DECOFFEE: Decentralized Reinforcement Learning for Time-critical Workload Offloading and Energy Efficiency across the Computing Continuum

The rapid proliferation of latency-sensitive and battery-constrained Internet-of-Things (IoT) applications has intensified the need for intelligent workload placement mechanisms across the Edge-Cloud computing continuum. In such environments, far-edge nodes must dynamically decide whether to execute workloads locally or offload them to neighboring nodes or the cloud, while accounting for execution delay, energy consumption, and strict timeout constraints. However, workload placement in large-scale distributed infrastructures is a highly dynamic and non-convex optimization problem due to stochastic arrivals, heterogeneous computing capacities, and time-varying network conditions. This paper proposes DECOFFEE, a decentralized reinforcement learning framework for time-critical workload offloading and energy-efficient operation across the computing continuum.

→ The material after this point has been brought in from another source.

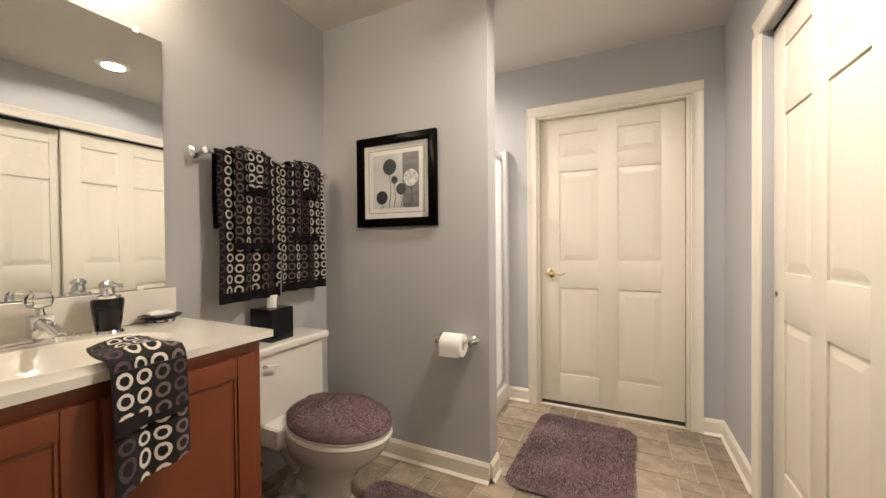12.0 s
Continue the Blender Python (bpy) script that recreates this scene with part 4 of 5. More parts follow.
# ---------------------------------------------------------------- ficus in a basket
random.seed(11)
ft = thing("ficus_tree", "tall artificial ficus with dense green leaves in a wicker basket", "plant", pose(1.22, -5.77, 0))
WICKER = material("brown_wicker", (0.10, 0.045, 0.022), 0.6, grain=35, vary=0.4, bump=0.5)
BARK = material("mottled_bark", (0.07, 0.045, 0.03), 0.85, grain=22, vary=0.4, bump=0.9, spots=11, mottle=(0.58, 0.48, 0.38))
MOSS = material("dry_moss", (0.10, 0.04, 0.02), 0.95, grain=50, vary=0.5, bump=1.0)
bk = part("basket", lathe([(0, 0), (0.135, 0), (0.150, 0.02), (0.178, 0.37), (0.19, 0.38), (0.19, 0.41), (0.176, 0.42), (0.166, 0.38), (0.16, 0.36), (0, 0.36)], 36), WICKER, ft, "brown woven wicker basket")
for k in range(16):
    z = 0.02 + k * 0.0225
    r0 = 0.150 + 0.028 * (z - 0.02) / 0.35
    part("wicker_band", tube([((r0 + 0.004 + 0.003 * math.sin(i * math.pi + k * math.pi)) * math.cos(2 * math.pi * i / 24), (r0 + 0.004 + 0.003 * math.sin(i * math.pi + k)) * math.sin(2 * math.pi * i / 24), z) for i in range(25)], 0.009, 6), WICKER, bk)
part("moss", lathe([(0, 0.395), (0.06, 0.40), (0.12, 0.393), (0.163, 0.378), (0.15, 0.362), (0, 0.362)], 24), MOSS, ft)
tips = []


def limb(p, d, length, r, depth):
    pts, rad = [Vector(p)], [r]
    d = Vector(d).normalized()
    n = 6
    for i in range(n):
        d = (d + Vector((random.uniform(-0.18, 0.18), random.uniform(-0.18, 0.18), random.uniform(-0.05, 0.12)))).normalized()
        pts.append(pts[-1] + d * length / n)
        rad.append(r * (1 - 0.6 * (i + 1) / n))
    return pts, rad, d


for k, (ang, lean_, ln) in enumerate(((0.3, 0.10, 1.68), (2.5, 0.12, 1.55), (4.4, 0.09, 1.30))):
    pts, rad, d = limb((0.03 * math.cos(ang), 0.03 * math.sin(ang), 0.37), (lean_ * math.cos(ang), lean_ * math.sin(ang), 1), ln, 0.029, 0)
    tk = part("trunk", tube(pts, rad, 9), BARK, ft)
    for i in range(1, 7):
        for j in range(4):
            an = random.uniform(0, 2 * math.pi)
            el = random.uniform(0.1, 0.8)
            if pts[i].z < 0.72:
                continue
            reach = random.uniform(0.28, 0.64) * (0.75 + 0.25 * math.sin(math.pi * min(1, max(0, (pts[i].z - 0.4) / 1.6))))
            bp, br, bd = limb(pts[i], (math.cos(an), math.sin(an), el), reach, 0.007, 1)
            lim = [q for q in bp if -0.25 < q.y and q.x < 0.50]
            if len(lim) < 3:
                continue
            part("branch", tube(lim, br[:len(lim)], 5), BARK, tk)
            tips += [(q, bd) for q in lim[2:]] * 1


def leaf_bm(L, W, fold):
    bm = bmesh.new()
    rows = [(0, 0.02), (0.18, 0.72), (0.42, 1.0), (0.66, 0.78), (0.86, 0.32), (1.0, 0.02)]
    prev = None
    for t, wd in rows:
        z = -0.22 * L * t * t
        cur = [bm.verts.new((t * L, s * wd * W / 2, z + (fold * abs(s) * wd * W / 2))) for s in (-1, 0, 1)]
        if prev:
            for q in range(2):
                bm.faces.new((prev[q], cur[q], cur[q + 1], prev[q + 1]))
        prev = cur
    return bm


def leaf_material(name, colour):
    m = material(name, colour, 0.42, grain=30, vary=0.25, bump=0.1, spots=9)
    n, l = m.node_tree.nodes, m.node_tree.links
    oi, hs = n.new("ShaderNodeObjectInfo"), n.new("ShaderNodeHueSaturation")
    geo = n.new("ShaderNodeNewGeometry")
    rg = n.new("ShaderNodeMapRange")
    rg.inputs[3].default_value, rg.inputs[4].default_value = 0.3, 2.0
    ad = n.new("ShaderNodeMath")
    ad.operation = "ADD"
    fr = n.new("ShaderNodeMath")
    fr.operation = "FRACT"
    l.new(oi.outputs["Random"], ad.inputs[0])
    l.new(geo.outputs["Random Per Island"], ad.inputs[1])
    l.new(ad.outputs[0], fr.inputs[0])
    l.new(fr.outputs[0], rg.inputs[0])
    l.new(rg.outputs[0], hs.inputs["Value"])
    b = n["Principled BSDF"]
    src = b.inputs["Base Color"].links[0].from_socket
    l.new(src, hs.inputs["Color"])
    l.new(hs.outputs[0], b.inputs["Base Color"])
    b.inputs["Subsurface Weight"].default_value = 0.0
    return m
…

The proposed multi-agent learning scheme jointly optimizes system delay, energy consumption, and workload drop rate through adaptive placement decisions. Each edge agent operates as an autonomous learning entity that derives an optimal policy from local system observations and predicted network conditions. The workload placement process is formulated as parallel Markov Decision Processes and solved using a Double Dueling Deep Q-Network (DQN) architecture enhanced with Long Short-Term Memory (LSTM) forecasting to anticipate future load conditions. Extensive simulations demonstrate that DECOFFEE and its variants consistently outperform conventional rule-based and heuristic placement strategies, achieving significant reductions in delay, energy consumption, and workload drop rate under varying traffic and network conditions.

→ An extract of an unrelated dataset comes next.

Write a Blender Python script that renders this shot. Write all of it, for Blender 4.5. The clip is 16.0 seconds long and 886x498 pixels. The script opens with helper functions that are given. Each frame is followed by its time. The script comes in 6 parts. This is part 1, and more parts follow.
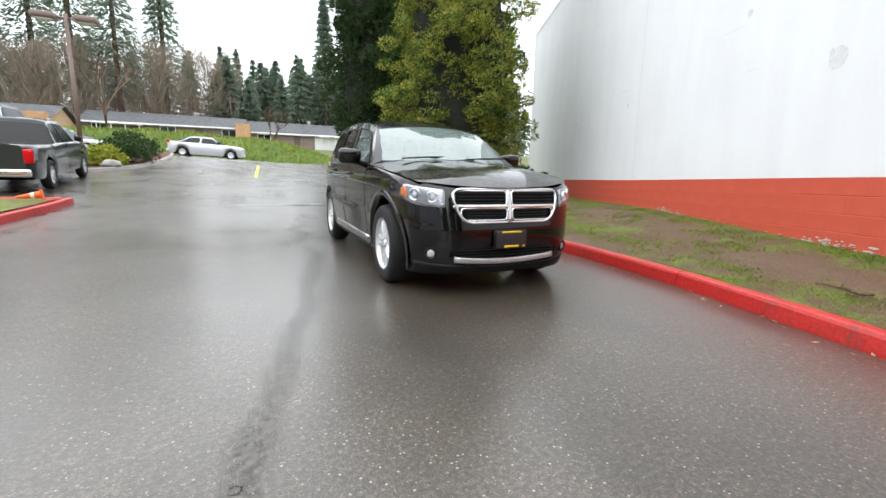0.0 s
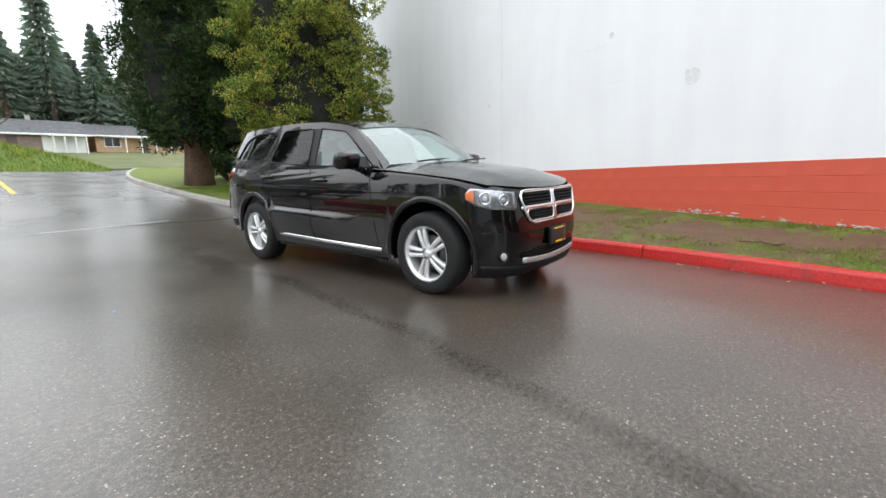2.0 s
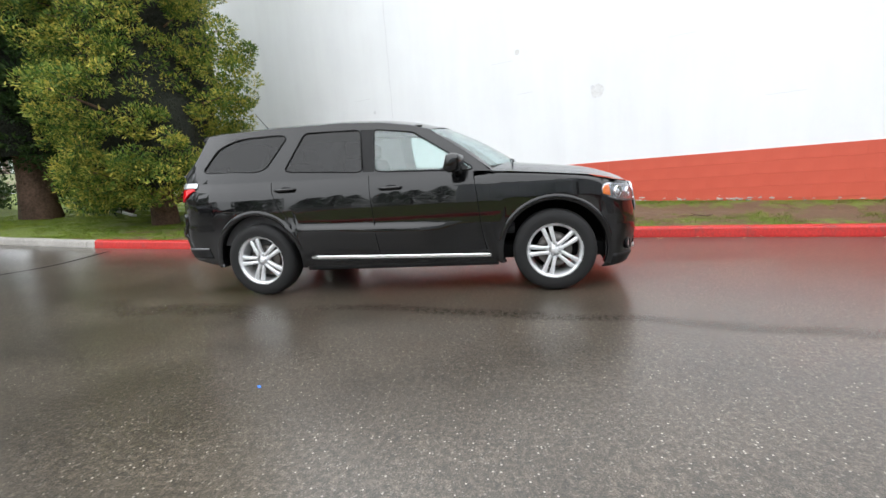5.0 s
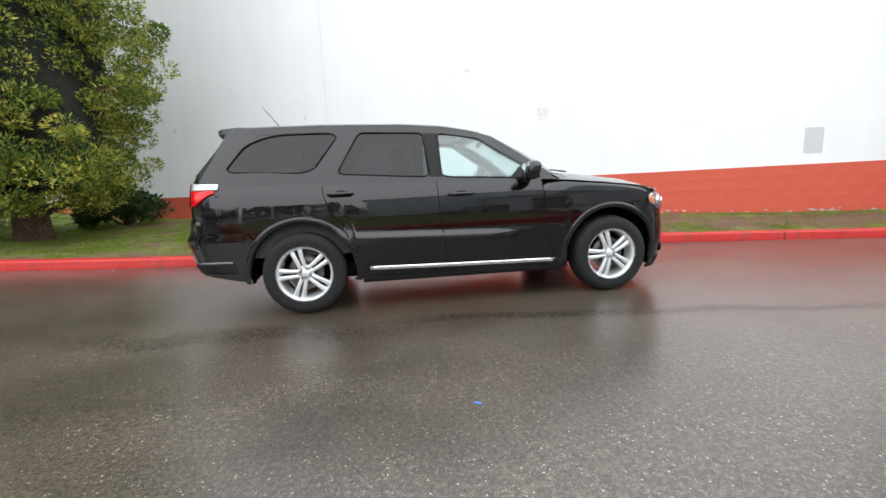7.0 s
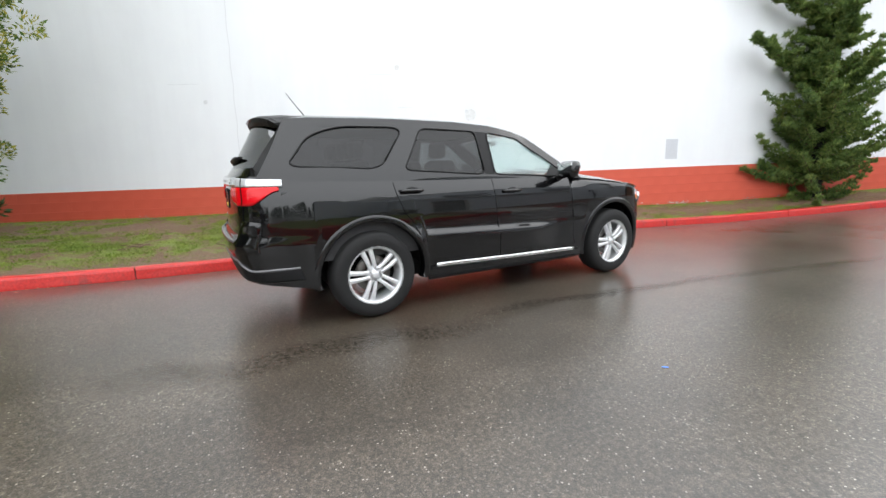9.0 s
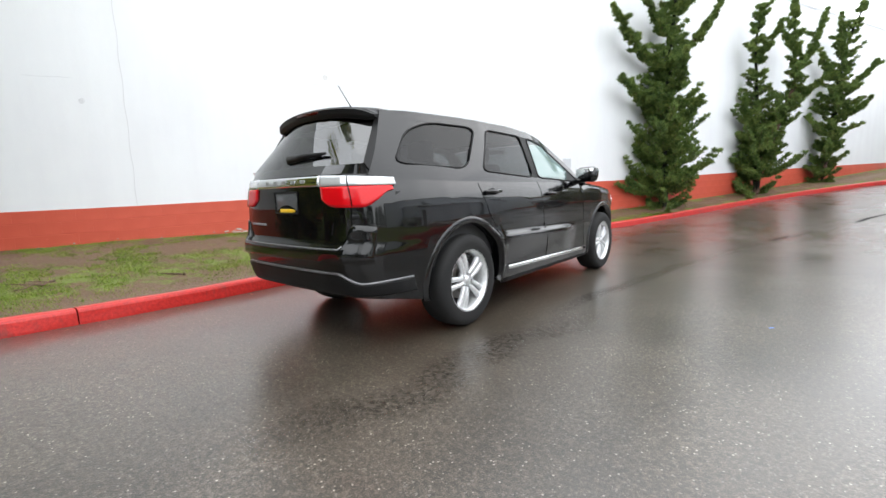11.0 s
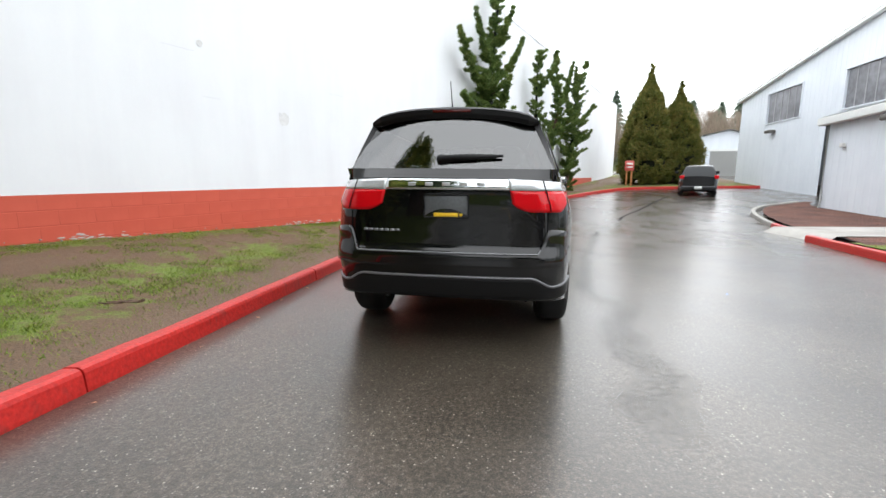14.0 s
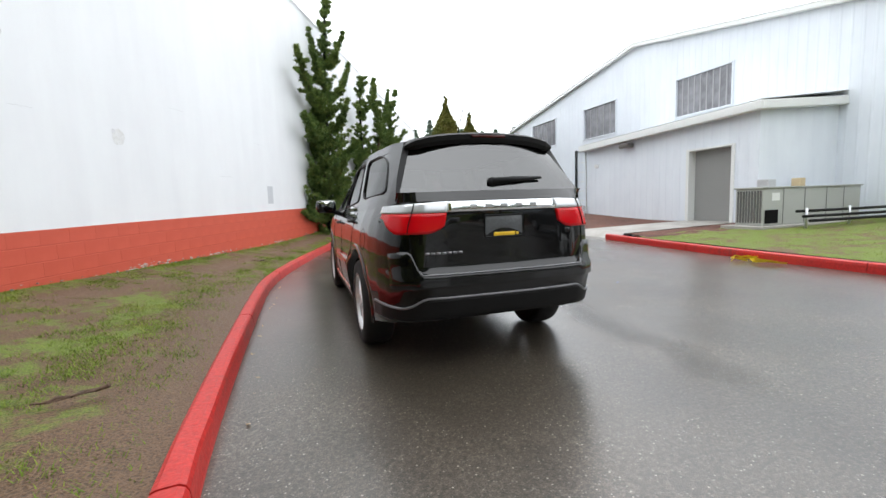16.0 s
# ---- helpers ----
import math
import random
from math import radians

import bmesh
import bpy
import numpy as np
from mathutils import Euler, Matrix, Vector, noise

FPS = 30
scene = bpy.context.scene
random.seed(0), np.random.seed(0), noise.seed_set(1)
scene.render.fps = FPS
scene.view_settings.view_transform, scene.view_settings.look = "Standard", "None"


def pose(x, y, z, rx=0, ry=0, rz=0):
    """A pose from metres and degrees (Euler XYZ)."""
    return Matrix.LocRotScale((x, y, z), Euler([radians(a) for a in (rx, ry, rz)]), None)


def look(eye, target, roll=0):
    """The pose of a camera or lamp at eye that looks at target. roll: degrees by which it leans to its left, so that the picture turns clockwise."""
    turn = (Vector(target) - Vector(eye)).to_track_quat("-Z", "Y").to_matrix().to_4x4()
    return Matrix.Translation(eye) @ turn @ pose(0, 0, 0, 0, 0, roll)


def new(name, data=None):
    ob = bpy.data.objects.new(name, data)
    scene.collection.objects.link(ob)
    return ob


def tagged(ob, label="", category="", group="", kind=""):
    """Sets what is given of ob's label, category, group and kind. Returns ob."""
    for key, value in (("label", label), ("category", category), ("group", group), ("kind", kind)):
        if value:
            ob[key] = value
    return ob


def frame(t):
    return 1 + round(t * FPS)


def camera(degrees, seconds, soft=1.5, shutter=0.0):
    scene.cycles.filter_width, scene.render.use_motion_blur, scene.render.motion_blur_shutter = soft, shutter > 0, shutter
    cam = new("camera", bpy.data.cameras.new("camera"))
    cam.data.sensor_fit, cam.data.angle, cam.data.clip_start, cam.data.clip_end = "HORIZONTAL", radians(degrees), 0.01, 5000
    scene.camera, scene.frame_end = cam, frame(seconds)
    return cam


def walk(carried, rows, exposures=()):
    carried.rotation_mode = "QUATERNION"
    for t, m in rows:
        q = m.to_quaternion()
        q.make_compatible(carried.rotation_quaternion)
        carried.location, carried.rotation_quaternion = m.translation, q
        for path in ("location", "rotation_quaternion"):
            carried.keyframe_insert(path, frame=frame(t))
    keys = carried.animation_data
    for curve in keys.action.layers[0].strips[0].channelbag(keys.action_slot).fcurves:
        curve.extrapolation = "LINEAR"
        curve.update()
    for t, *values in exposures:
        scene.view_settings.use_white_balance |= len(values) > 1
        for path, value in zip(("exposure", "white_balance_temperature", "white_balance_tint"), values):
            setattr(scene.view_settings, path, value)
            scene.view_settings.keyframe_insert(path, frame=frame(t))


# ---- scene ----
cam = camera(91.0, 16.0)
METRES, EYE, TILT, LEAN, TURN = 16.58, 1.135, 0.0, 0.0, -24.4
PATH = [
    (0, (0.044, 0.022, 1.091), (0.84, 1.824, 0.746), 1.1),
    (0.5, (-0.448, 0.343, 1.12), (0.468, 2.076, 0.724), 1.6),
    (1, (-0.956, 0.625, 1.151), (0.206, 2.196, 0.724), 2.0),
    (1.5, (-1.351, 1.107, 1.154), (-0.04, 2.549, 0.706), -0.9),
    (2, (-1.721, 1.549, 1.161), (-0.202, 2.798, 0.797), -1.5),
    (2.5, (-2.073, 1.978, 1.146), (-0.437, 3.058, 0.75), -3.7),
    (3, (-2.312, 2.472, 1.156), (-0.596, 3.425, 0.771), -2.4),
    (3.5, (-2.602, 2.951, 1.166), (-0.796, 3.697, 0.742), -2.7),
    (4, (-2.726, 3.464, 1.176), (-0.892, 4.142, 0.757), -4.5),
    (4.5, (-2.829, 3.94, 1.193), (-0.928, 4.439, 0.823), -3.8),
    (5, (-2.897, 4.456, 1.221), (-0.966, 4.826, 0.856), -4.1),
    (5.2, (-2.892, 4.678, 1.226), (-0.953, 5.001, 0.859), -3.9),
    (7.3, (-2.875, 6.823, 1.237), (-0.937, 6.45, 0.911), -2.2),
    (7.5, (-2.808, 7.048, 1.26), (-0.882, 6.615, 0.935), -2.2),
    (8, (-2.7, 7.54, 1.243), (-0.817, 6.941, 0.932), -2.0),
    (8.5, (-2.567, 8.084, 1.312), (-0.798, 7.223, 0.953), -1.5),
    (9, (-2.324, 8.533, 1.309), (-0.609, 7.572, 0.941), -1.2),
    (9.2, (-2.21, 8.708, 1.301), (-0.524, 7.686, 0.966), -1.1),
    (11.3, (-0.616, 10.221, 1.144), (0.582, 8.643, 0.871), -1.0),
    (11.5, (-0.435, 10.307, 1.174), (0.711, 8.692, 0.9), -0.5),
    (12, (-0.151, 10.679, 1.237), (0.822, 8.964, 0.901), -1.6),
    (12.5, (0.342, 10.862, 1.256), (1.17, 9.068, 0.94), -1.7),
    (13, (0.799, 11.059, 1.246), (1.404, 9.175, 0.961), -1.1),
    (13.5, (1.246, 11.214, 1.226), (1.694, 9.29, 0.914), -0.6),
    (14, (1.731, 11.284, 1.229), (2.025, 9.328, 0.933), 0.6),
    (14.5, (2.216, 11.388, 1.236), (2.23, 9.41, 0.943), -1.2),
    (15, (2.699, 11.31, 1.235), (2.513, 9.339, 0.953), -3.2),
    (15.5, (3.137, 11.262, 1.249), (2.711, 9.32, 1.031), -1.8),
    (16, (3.594, 11.168, 1.254), (2.972, 9.279, 1.044), -2.0),
]
walk(cam, [(t, look(eye, target, roll)) for t, eye, target, roll in PATH], [(0.0, 0.05), (1.0, 0.03), (2.5, -0.15), (4.5, 0.05), (8.0, 0.13), (12.0, 0.18), (13.0, 0.14), (14.0, 0.02), (15.2, -0.17), (16.0, -0.14)])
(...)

翻译：延迟敏感且电池受限的物联网应用的快速普及，加剧了在边缘-云计算连续体中部署智能工作负载放置机制的需求。在此类环境下，远边缘节点需在执行延迟、能耗与严格超时约束的权衡下，动态决策是将工作负载本地执行、卸载至相邻节点或云端。然而，由于随机到达模式、异构计算能力及时变网络条件，大规模分布式基础设施中的工作负载放置本质上是一个高度动态的非凸优化问题。本文提出DECOFFEE——一种面向计算连续体中时间关键型工作负载卸载与能效运行的去中心化强化学习框架。该多智能体学习方案通过自适应放置决策联合优化系统延迟、能耗与工作负载丢弃率。每个边缘节点作为独立学习实体运行，基于本地系统观测与预测网络条件推导最优策略。工作负载放置过程被建模为并行马尔可夫决策过程，并通过双竞争深度Q网络架构（集成长短期记忆预测机制以预判未来负载状态）进行求解。大量仿真表明，DECOFFEE及其变体在多变流量与网络条件下，持续优于传统基于规则与启发式的放置策略，在延迟、能耗及工作负载丢弃率方面实现显著降低。